Weekly Agenda

Foolish monkeys

There was a very large, dense and dark forest.

A group of monkeys arrived at the forest.

It was winter season, and the monkeys struggled hard to survive the freezing cold nights. They were hunting for fire to get warm.

One night, they saw a firefly and considered it a dab of fire. All the monkeys in the group shouted: “Fire, fire, fire, yeah we got fire!”

weekly-agenda

After several attempts, the monkeys caught a few fireflies. They put the fireflies in a hole dug in the land and tried to blow the flies.

They blew the flies very hard without knowing that they were flies!

An owl was watching the activities of the monkeys.

It warned the monkeys and asked them to stop their foolish act, saying: “Hey those are not fire! They are flies. You won’t be able to make fire from it!”

One monkey shouted at the owl and the owl left the place.

The monkeys did the foolish activity for several hours and it was almost midnight.

They were very tired and realised that the words of the owl were correct and they were trying to blow a fly.

They sheltered themselves at the cave and escaped from the cold.

It is just human to go wrong many times, but wisdom is to seek and accept the advice or suggestions provided by others.

In fact, Josh Jenkins said: “To err is human, but when the eraser wears out ahead of the pencil, you are overdoing it.”

Certainly, the quality of leaders who have monopolised the show in the new democratic dispensation leaves a lot to be desired.

Many stakeholders are far from being impressed with the disposition of these self-acclaimed born-again politicians, chief executives, managers and so forth who graduated from the post-independence school of dictatorial regimes.

Malawi, accordingly, has a policy of benign neglect that is tantamount to an endorsement of ‘foolish-monkeys-like’ mediocrity in everything from leadership all through to least persons in command of almost any public service including private institutions.

For all its rich potential and great promise, the country remains plagued by mediocrity, and the sad thing is that majority Malawians would rather make excuses for it than to actually take practical steps to rid the country of it so that the State can fulfill the immense potential that it actually possesses.

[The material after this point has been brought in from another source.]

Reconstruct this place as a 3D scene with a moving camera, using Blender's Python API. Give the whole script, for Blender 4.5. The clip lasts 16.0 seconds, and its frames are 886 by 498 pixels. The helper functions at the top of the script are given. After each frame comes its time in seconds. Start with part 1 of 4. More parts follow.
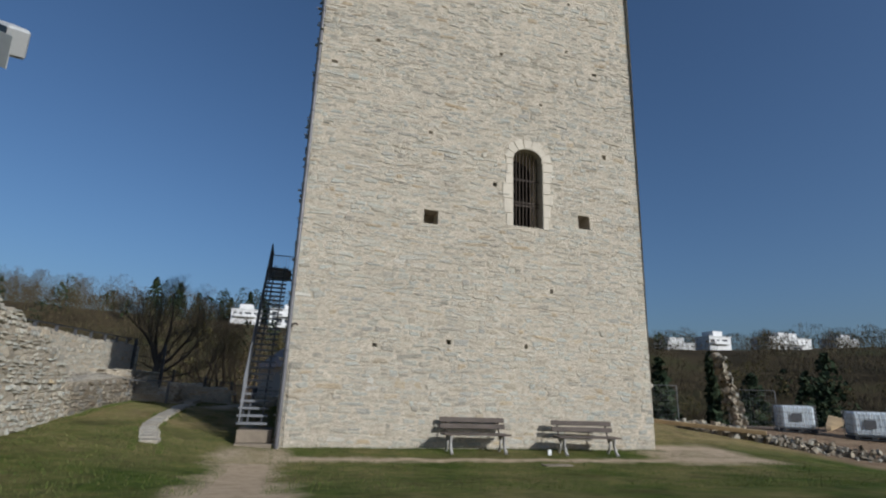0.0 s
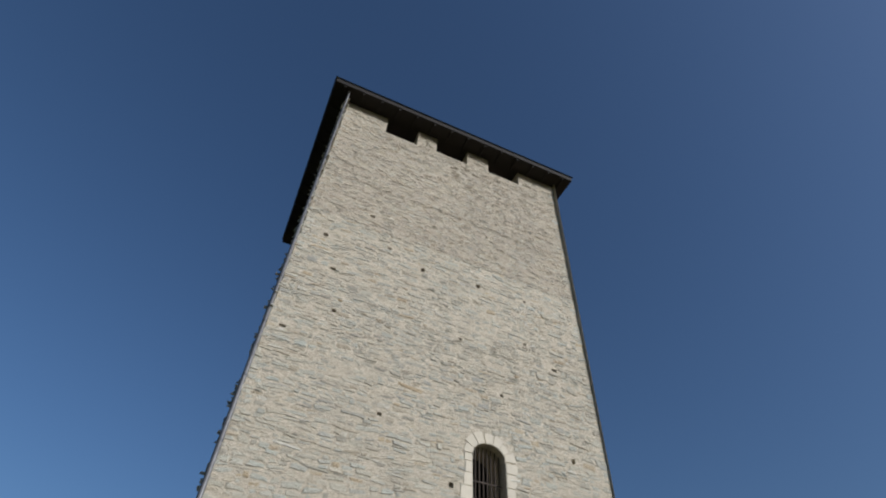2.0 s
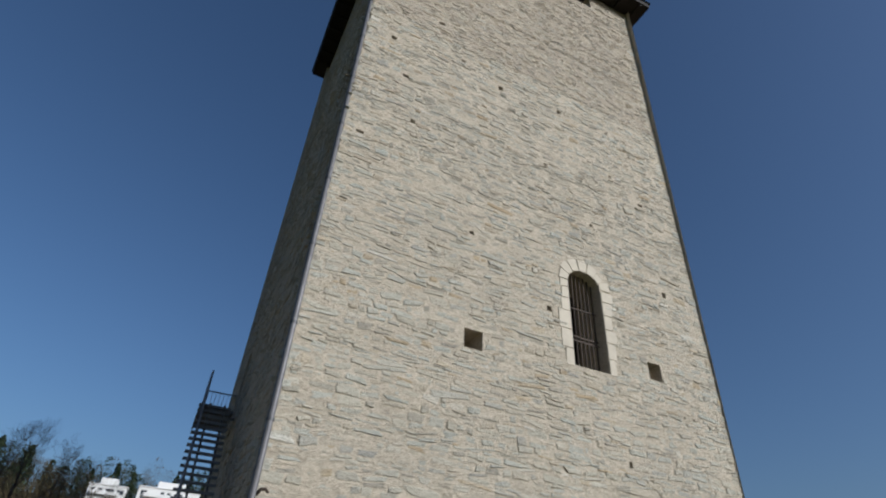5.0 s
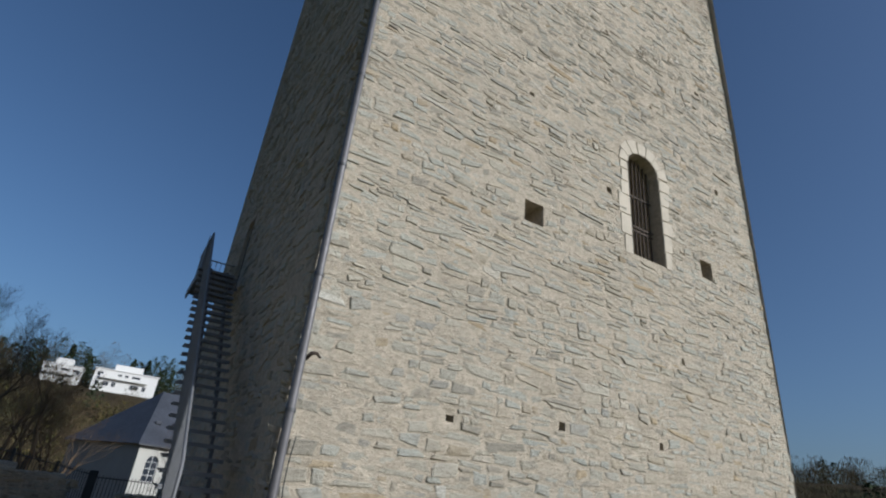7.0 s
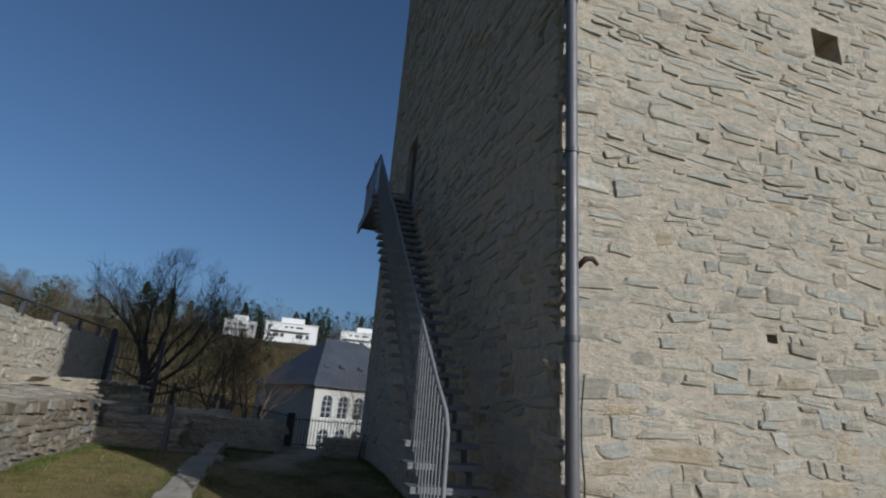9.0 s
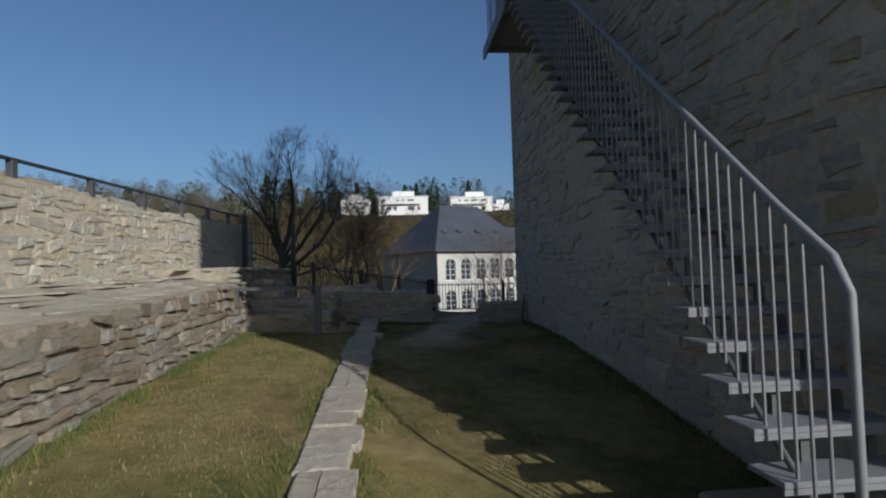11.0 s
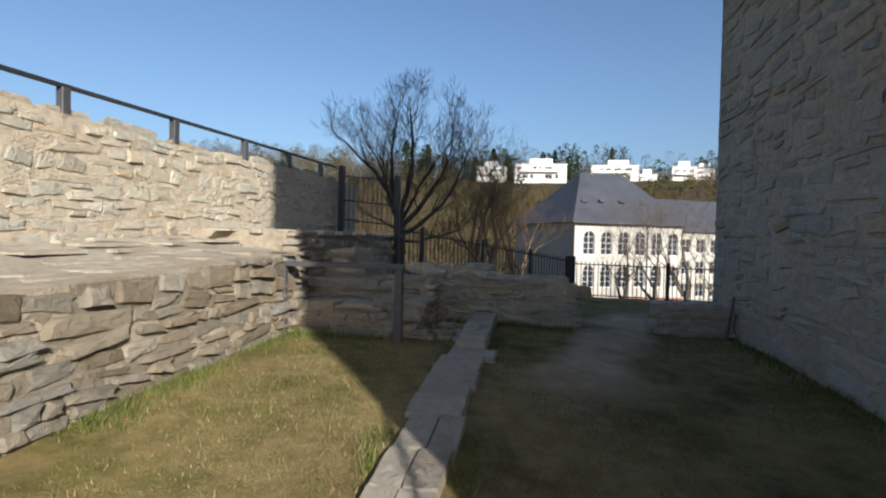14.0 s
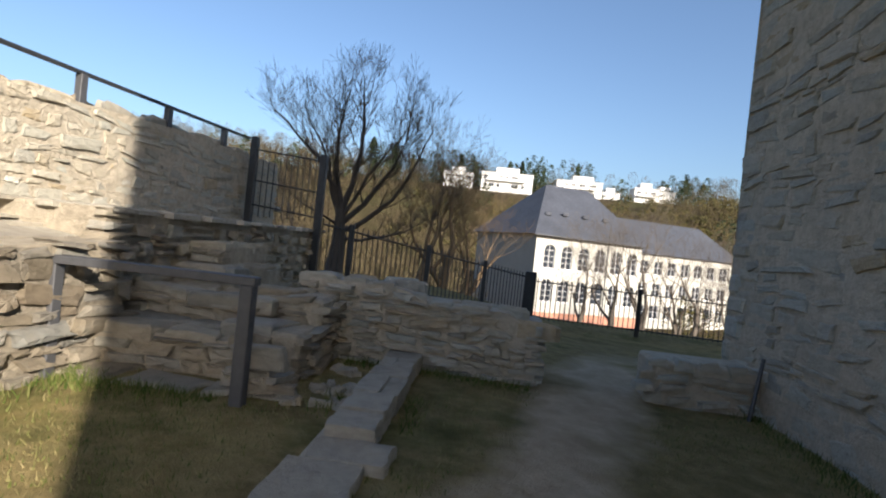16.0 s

Examples of mediocrity are abound.

Malawi Energy Regulatory Authority recently gave Electricity Supply Corporation of Malawi (Escom) a go-ahead to hike tariffs which would see consumers paying K53.69 per kilowatt hour from K40.69, representing 30.6 percent increase, citing the impact of inflation rate and exchange rate movement that resulted in a 6.6 percent increase.

But the country’s sole electricity supplier has followed with a message to Malawians; ‘promising’ of prolonged hours of blackouts following the same story of dwindling of water flows in the Shire River and Lake Malawi – and obviously, all things being equal, soon the basis will be high water levels in the same sources.

And that Escom board members, chief executive officers, managers, technocrats and many other staff touched by such mediocrity of failing to find a lasting solution to the perennial problems facing the parastatal – the job they were hired to do – are allowed to live another day on the same positions is just another sign of the country’s paralysed reasoning.

Otherwise, Escom ‘promises’ of persistent blackouts should have engendered some public vitriolic anger: enough to set the country on fire and make decision makers at Escom to never ever contemplate taking consumers, who so happens to be taxpayers that partly fund the parastatal, for granted.